On May 11, Dr. Rosalyn Hobson Hargraves, associate professor and interim department co-chair of Teaching and Learning, provided the keynote address at Up & Atom, a women’s leadership fundraising initiative supporting the Science Museum of Virginia.
Held in the museum’s rotunda, the event, now in its seventh year, is designed to raise awareness of the gender gap that exists in STEM education, and acknowledge the Science Museum of Virginia’s role in helping bridge that gap.
"If you were to take 100 individuals who earned bachelor’s degree in the United States in 2012, only about five of those degrees were awarded to engineers,” Hargraves said in her remarks. “Only one of those five degrees in engineering was earned by a woman, and only one in every 20 of those women was a black woman.
"If we are going to solve the challenges we face, we need to tap into the greatest natural resource we have — our diversity."
“Does it matter that only one in every 2,000 bachelor’s degrees earned went to a black woman in engineering?

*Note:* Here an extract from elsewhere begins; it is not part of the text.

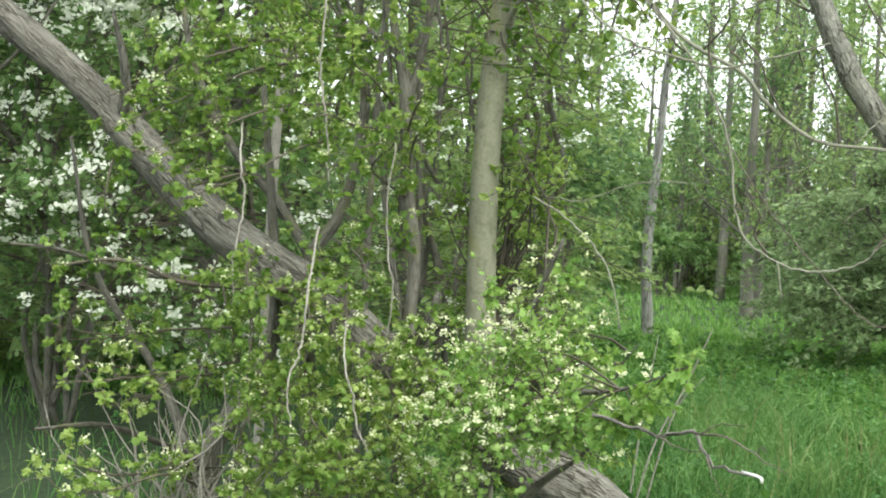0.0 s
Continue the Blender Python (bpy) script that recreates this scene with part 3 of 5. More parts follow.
for name, pts, sides in (("leaning_limb", LEANING, 18), ("limb", SECOND, 12), ("limb", STUB, 12)):
    heap = Heap()
    line = spline(pts, 6)
    if pts is SECOND:
        line[:, 3] *= 0.76
    elif pts is LEANING:
        line[:, 3] *= np.interp(line[:, 2], (0.9, 1.27, 2.0, 2.6), (0.88, 0.8, 0.88, 0.86))
    line[2:-1, :3] += rng.normal(0, 0.004, (len(line) - 3, 3))
    tube(heap, line, sides, 0.16, rng)
    ob = heap.link(name, LIMB if pts is LEANING else WOOD_BARK, poplar)
    if pts is LEANING:  # damp and brown near the fork
        wet = ob.data.attributes.new("stain", "FLOAT", "POINT")
        wet.data.foreach_set("value", np.array([0.95 * min(1.0, max(0.0, (1.3 - v[2]) / 0.3)) for v in np.concatenate(heap.v)], np.float32))
heap = Heap()
tube(heap, spline([(3.625, 5.5, 3.14, 0.034), (3.55, 5.455, 3.24, 0.037), (3.49, 5.42, 3.36, 0.032), (3.455, 5.41, 3.42, 0.02)], 5), 12, 0.25, rng)
heap.link("broken_wood", BLEACHED, poplar, "pale torn wood at the limb's foot")


def bark_scar(at, long, wide, mat, label):
    """A torn patch where bark has come away from the leaning limb."""
    heap = Heap()
    along = Vector((-0.56, 0.08, 0.82)).normalized()
    out = Vector((-0.39, -0.92, 0.0)).normalized()
    side = along.cross(out).normalized()
    v = [Vector(at) + out * 0.008]
    for k in range(1, 4):
        for i in range(16):
            a = 2 * math.pi * i / 16
            ragged = 1 + 0.35 * noise.noise((math.cos(a) * 2, math.sin(a) * 2, at[2] * 9)) * k / 3
            u, w = math.cos(a) * k / 3 * ragged * long, math.sin(a) * k / 3 * ragged * wide
            v.append(Vector(at) + along * u + side * w + out * (0.008 - 0.02 * (k / 3) ** 2))
    heap.add([tuple(x) for x in v], [(0, 1 + i, 1 + (i + 1) % 16) for i in range(16)])
    for k in range(2):
        for i in range(16):
            heap.f.append([1 + k * 16 + i, 1 + (k + 1) * 16 + i, 1 + (k + 1) * 16 + (i + 1) % 16, 1 + k * 16 + (i + 1) % 16])
    heap.link("bark_scar", mat, poplar, label)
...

I hope we all agree the answer is a resounding yes.”
In addition to Hargraves’ address, the Up & Atom fundraiser included a video presentation from the Saint Gertrude High School All-Girls Robotic Team, and an address from Millwood School fifth-grader Claire Hollingsworth titled, “Why I Love the Science Museum of Virginia.”
The event also coincided with the opening of the museum’s newest exhibit, “Speed,” which houses an SR-71 Blackbird jet and other interactive features showcasing everything from the evolution of common machines to the speed of sound and light.
Exhibits like these play key roles in encouraging STEM careers in children.
“It is up to us to make science, technology, engineering and mathematics relevant to children,” Hargraves said. “If we are going to solve the challenges we face, we need to tap into the greatest natural resource we have — our diversity. We need all of our children to have the STEM skills and inspiration to become tomorrow’s problem solvers.”